Relaxation of Chemical Reactions to Stationary States in the Chemical Affinities Space

TL;DR

This paper investigates how chemical systems relax to steady states in the chemical affinities space, revealing different behaviors inside and outside the Onsager region and deriving nonlinear closure equations.

Contribution

It introduces a geometric framework for chemical relaxation, deriving the affine connection and nonlinear closure equations near steady states, extending understanding beyond the Onsager region.

Findings

Relaxation follows a straight line in the Onsager region.

Out of the Onsager region, evolution aligns with the shortest path projections.

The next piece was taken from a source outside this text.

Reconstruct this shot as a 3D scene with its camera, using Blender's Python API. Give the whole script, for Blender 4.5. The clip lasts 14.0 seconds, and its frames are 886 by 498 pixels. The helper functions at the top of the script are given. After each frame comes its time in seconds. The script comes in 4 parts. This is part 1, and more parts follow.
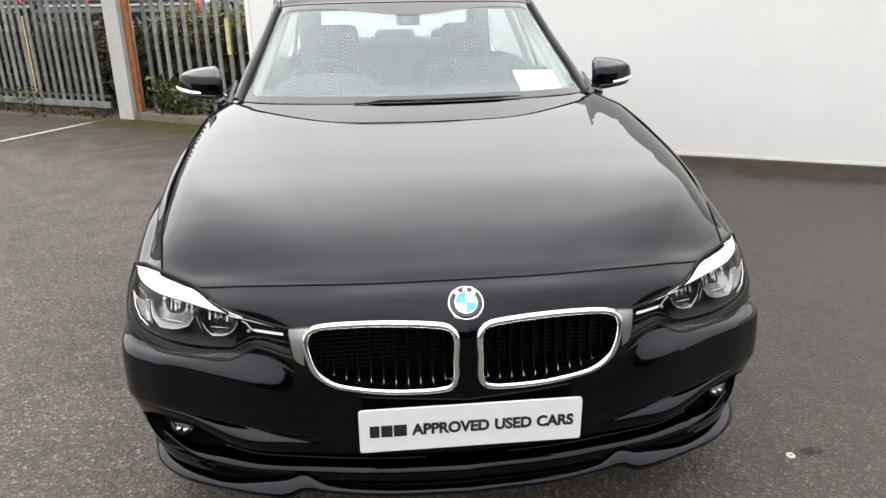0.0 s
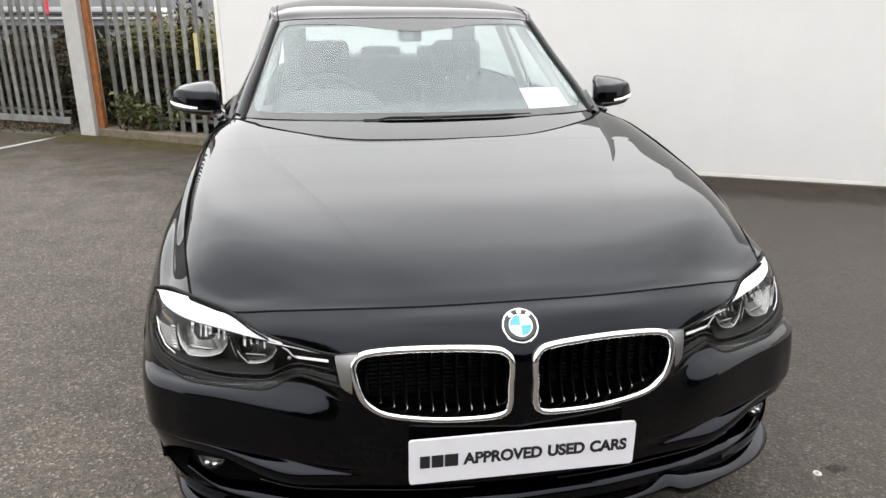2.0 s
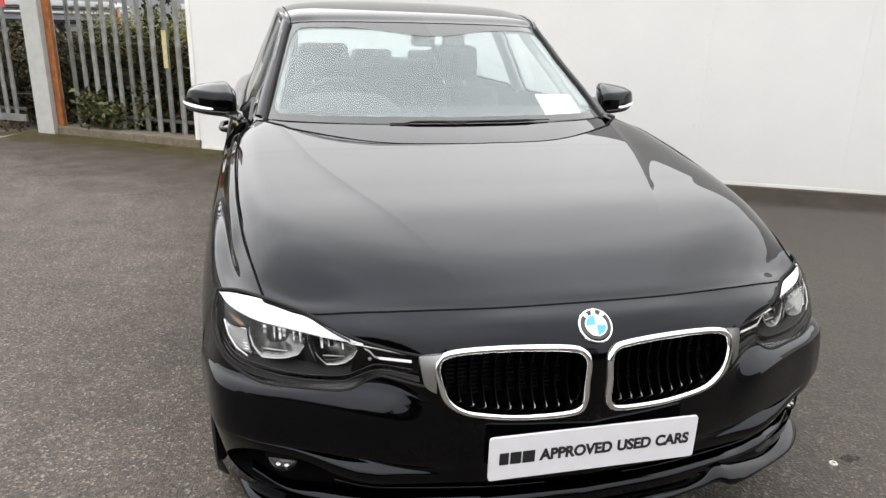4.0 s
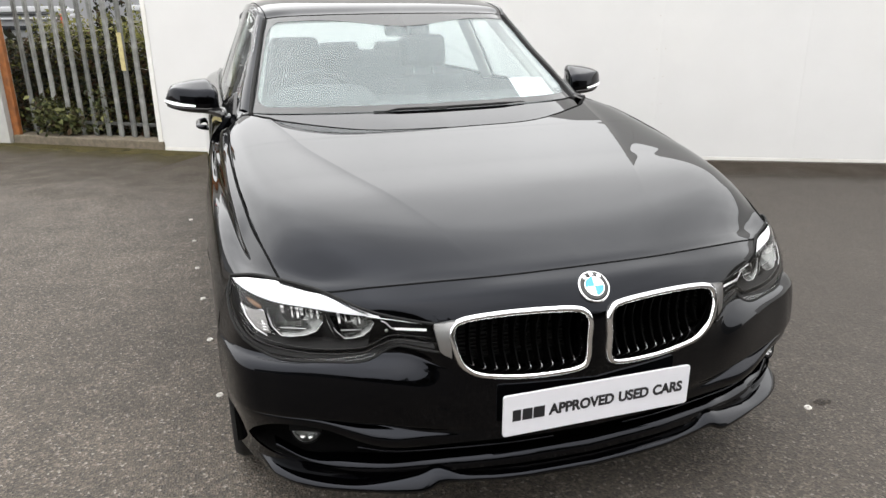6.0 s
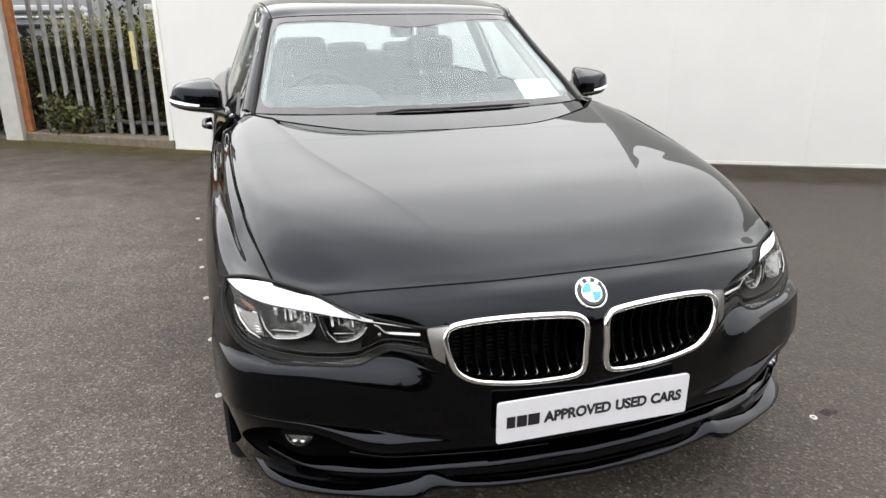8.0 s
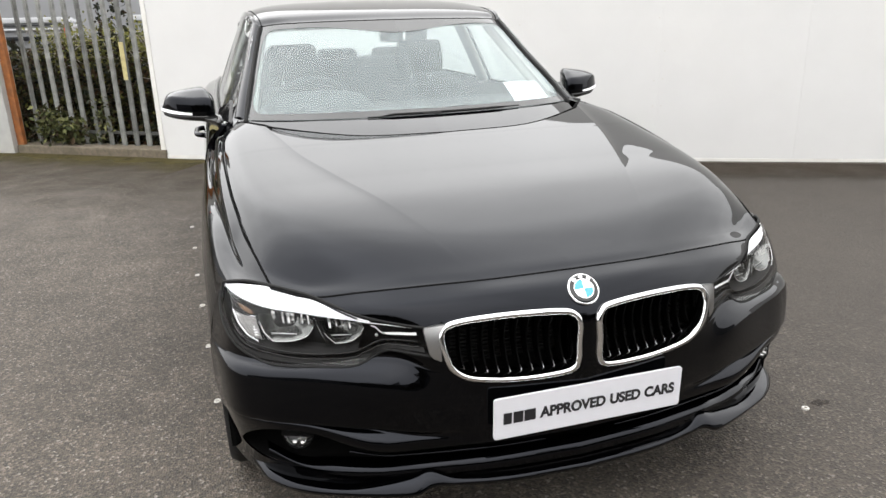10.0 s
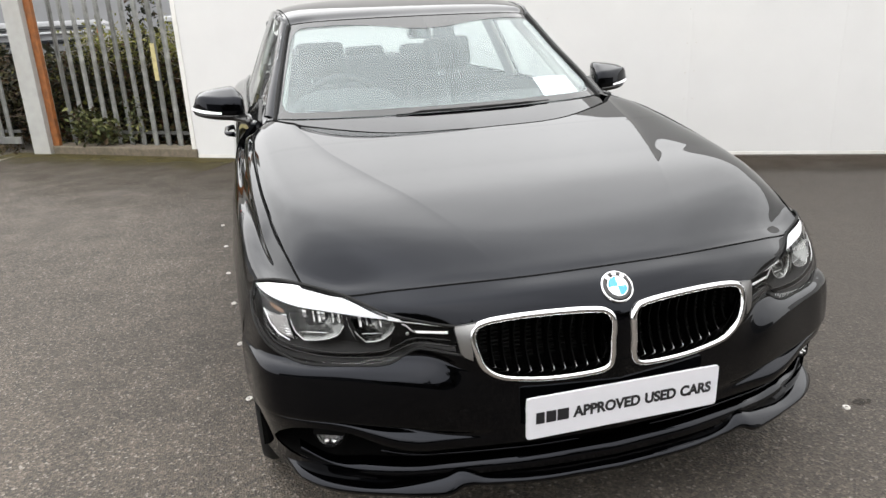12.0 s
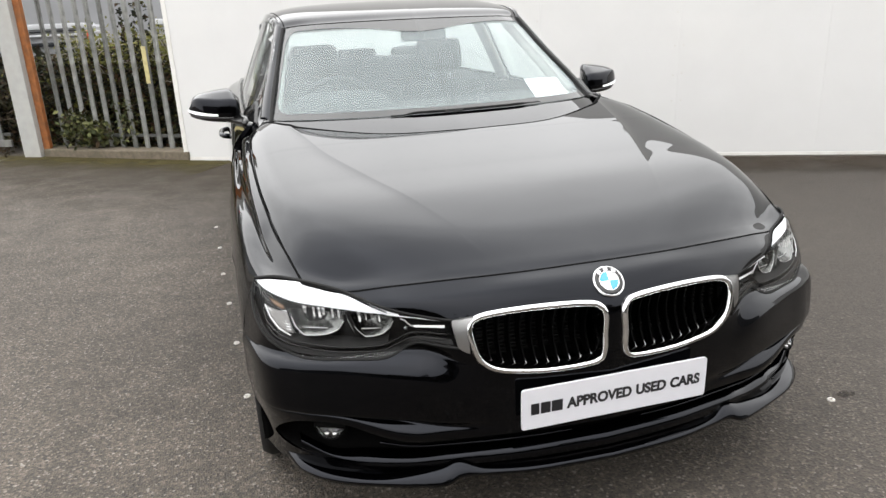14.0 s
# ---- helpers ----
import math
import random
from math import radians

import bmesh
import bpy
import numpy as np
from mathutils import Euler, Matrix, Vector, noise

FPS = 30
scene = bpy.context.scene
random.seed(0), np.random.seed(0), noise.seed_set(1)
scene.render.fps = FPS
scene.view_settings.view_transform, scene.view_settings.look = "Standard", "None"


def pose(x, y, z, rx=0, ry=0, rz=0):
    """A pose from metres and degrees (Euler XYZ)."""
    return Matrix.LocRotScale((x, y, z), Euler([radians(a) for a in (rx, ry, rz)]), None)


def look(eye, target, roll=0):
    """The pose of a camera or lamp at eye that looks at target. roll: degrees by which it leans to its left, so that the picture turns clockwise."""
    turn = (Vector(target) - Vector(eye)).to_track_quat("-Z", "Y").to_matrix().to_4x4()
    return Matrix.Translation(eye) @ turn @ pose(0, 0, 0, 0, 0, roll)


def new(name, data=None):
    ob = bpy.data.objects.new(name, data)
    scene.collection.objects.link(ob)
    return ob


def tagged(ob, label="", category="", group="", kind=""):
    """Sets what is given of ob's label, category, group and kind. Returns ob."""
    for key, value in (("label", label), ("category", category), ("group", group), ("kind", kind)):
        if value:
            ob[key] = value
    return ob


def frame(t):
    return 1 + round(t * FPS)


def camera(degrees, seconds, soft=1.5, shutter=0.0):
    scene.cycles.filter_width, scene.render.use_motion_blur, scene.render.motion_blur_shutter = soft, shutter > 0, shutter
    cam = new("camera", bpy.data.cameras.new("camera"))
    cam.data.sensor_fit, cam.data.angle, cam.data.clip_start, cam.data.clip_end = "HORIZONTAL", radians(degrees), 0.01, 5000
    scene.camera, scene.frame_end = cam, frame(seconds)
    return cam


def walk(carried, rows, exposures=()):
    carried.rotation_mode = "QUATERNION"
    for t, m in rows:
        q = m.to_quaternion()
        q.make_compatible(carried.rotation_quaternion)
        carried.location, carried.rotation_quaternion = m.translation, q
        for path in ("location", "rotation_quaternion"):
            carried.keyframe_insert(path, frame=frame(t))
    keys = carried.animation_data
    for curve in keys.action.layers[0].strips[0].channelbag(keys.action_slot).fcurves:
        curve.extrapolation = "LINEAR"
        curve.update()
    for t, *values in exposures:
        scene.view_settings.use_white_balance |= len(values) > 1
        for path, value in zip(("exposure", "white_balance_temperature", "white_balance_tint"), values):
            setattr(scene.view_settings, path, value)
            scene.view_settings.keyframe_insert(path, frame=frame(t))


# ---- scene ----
cam = camera(64.0, 14.0)
PATH = [
    (0, (-0.196, -1.392, 1.352), (-0.007, 0.483, 0.682), -0.9),
    (0.5, (-0.256, -1.407, 1.344), (-0.038, 0.467, 0.679), -2.2),
    (1, (-0.283, -1.397, 1.336), (-0.056, 0.475, 0.67), -0.5),
    (1.5, (-0.32, -1.371, 1.34), (-0.123, 0.514, 0.702), 0.5),
    (2, (-0.401, -1.306, 1.342), (-0.084, 0.568, 0.717), 0.0),
    (2.5, (-0.46, -1.277, 1.342), (-0.178, 0.597, 0.705), -0.0),
    (2.7, (-0.491, -1.274, 1.34), (-0.204, 0.591, 0.677), 1.2),
    (4.8, (-0.806, -1.32, 1.358), (-0.261, 0.507, 0.754), -0.6),
    (5, (-0.826, -1.34, 1.351), (-0.268, 0.478, 0.73), -0.9),
    (5.5, (-0.848, -1.37, 1.349), (-0.257, 0.43, 0.71), -1.1),
    (6, (-0.834, -1.363, 1.343), (-0.262, 0.444, 0.706), -0.7),
    (6.5, (-0.808, -1.36, 1.346), (-0.244, 0.453, 0.716), -0.8),
    (7, (-0.77, -1.339, 1.342), (-0.206, 0.476, 0.718), 0.2),
    (7.5, (-0.78, -1.344, 1.342), (-0.235, 0.473, 0.708), -0.0),
    (10, (-0.797, -1.382, 1.343), (-0.24, 0.434, 0.719), -1.5),
    (10.5, (-0.795, -1.371, 1.339), (-0.265, 0.455, 0.719), -1.2),
    (11, (-0.796, -1.357, 1.338), (-0.289, 0.475, 0.716), -2.7),
    (11.5, (-0.795, -1.353, 1.338), (-0.312, 0.484, 0.713), -2.2),
    (12, (-0.799, -1.364, 1.342), (-0.318, 0.472, 0.71), -2.6),
    (12.5, (-0.798, -1.372, 1.338), (-0.322, 0.462, 0.698), -3.2),
    (13, (-0.814, -1.39, 1.349), (-0.328, 0.44, 0.704), -3.4),
    (13.5, (-0.827, -1.394, 1.346), (-0.325, 0.433, 0.706), -2.0),
    (14, (-0.829, -1.409, 1.344), (-0.32, 0.421, 0.718), -2.6),
]
walk(cam, [(t, look(eye, target, roll)) for t, eye, target, roll in PATH],
     exposures=[(0, -0.02), (1.5, -0.04), (2.5, -0.10), (5, -0.06), (6, -0.04), (7, -0.06), (10, -0.03), (11, -0.03), (12.5, -0.08), (14, -0.05)])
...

Derived the affine connection and nonlinear closure equations for thermodynamic forces.

Abstract

Using the mass balance equations for chemical reactions, we show how the system relaxes towards a steady state in and out of the Onsager region. In the chemical affinities space, after fast transients, the relaxation process is a straight line when operating in the Onsager region, while out of this regime, the evolution of the system is such that the projections of the evolution equations for the forces and the shortest path on the flows coincide. For spatially-extended systems, similar results are valid for the evolution of the thermodynamic mode (i.e., the mode with wave-number k = 0). These results allow us to obtain the expression for the affine connection of the space covered by the thermodynamic forces, close to the steady states. Through the affine connection, the nonlinear closure equations are derived.